• _Your task_
From the listing below, return each line that includes "radians".

• _Supplied information_
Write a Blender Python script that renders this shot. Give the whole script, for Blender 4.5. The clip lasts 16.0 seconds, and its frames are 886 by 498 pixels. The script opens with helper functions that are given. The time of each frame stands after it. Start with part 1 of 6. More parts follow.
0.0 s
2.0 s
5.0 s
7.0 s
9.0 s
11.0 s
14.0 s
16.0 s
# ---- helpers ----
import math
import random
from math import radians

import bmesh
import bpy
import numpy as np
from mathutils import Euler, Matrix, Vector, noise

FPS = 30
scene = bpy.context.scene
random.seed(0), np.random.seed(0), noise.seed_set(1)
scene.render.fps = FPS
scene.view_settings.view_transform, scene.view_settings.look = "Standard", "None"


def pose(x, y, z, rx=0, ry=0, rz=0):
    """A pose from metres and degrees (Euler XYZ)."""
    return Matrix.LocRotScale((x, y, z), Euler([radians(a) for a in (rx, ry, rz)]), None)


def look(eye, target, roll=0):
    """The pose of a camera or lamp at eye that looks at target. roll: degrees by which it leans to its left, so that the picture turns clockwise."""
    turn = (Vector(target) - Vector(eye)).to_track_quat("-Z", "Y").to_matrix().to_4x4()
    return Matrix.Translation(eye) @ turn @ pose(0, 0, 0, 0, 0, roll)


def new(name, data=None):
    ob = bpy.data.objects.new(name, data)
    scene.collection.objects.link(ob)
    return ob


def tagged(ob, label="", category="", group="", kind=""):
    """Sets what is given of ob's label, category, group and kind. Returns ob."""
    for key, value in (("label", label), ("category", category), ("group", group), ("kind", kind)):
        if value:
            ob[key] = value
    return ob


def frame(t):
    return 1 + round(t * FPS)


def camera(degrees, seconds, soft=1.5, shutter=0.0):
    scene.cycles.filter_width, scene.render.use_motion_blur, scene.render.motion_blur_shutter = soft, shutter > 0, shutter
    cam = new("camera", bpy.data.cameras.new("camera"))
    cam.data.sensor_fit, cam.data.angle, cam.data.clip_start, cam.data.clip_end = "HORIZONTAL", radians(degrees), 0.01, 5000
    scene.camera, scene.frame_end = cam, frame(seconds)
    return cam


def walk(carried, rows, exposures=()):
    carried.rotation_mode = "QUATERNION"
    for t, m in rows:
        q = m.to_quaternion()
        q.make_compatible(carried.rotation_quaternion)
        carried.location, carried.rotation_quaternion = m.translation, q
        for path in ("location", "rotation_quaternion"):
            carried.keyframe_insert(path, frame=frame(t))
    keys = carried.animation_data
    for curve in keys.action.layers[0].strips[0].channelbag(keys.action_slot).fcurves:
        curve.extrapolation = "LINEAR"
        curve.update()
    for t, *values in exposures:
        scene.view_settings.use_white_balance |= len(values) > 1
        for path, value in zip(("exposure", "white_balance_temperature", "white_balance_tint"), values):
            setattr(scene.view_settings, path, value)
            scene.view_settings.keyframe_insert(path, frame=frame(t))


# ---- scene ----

• _Full answer_
from math import radians
    return Matrix.LocRotScale((x, y, z), Euler([radians(a) for a in (rx, ry, rz)]), None)
    cam.data.sensor_fit, cam.data.angle, cam.data.clip_start, cam.data.clip_end = "HORIZONTAL", radians(degrees), 0.01, 5000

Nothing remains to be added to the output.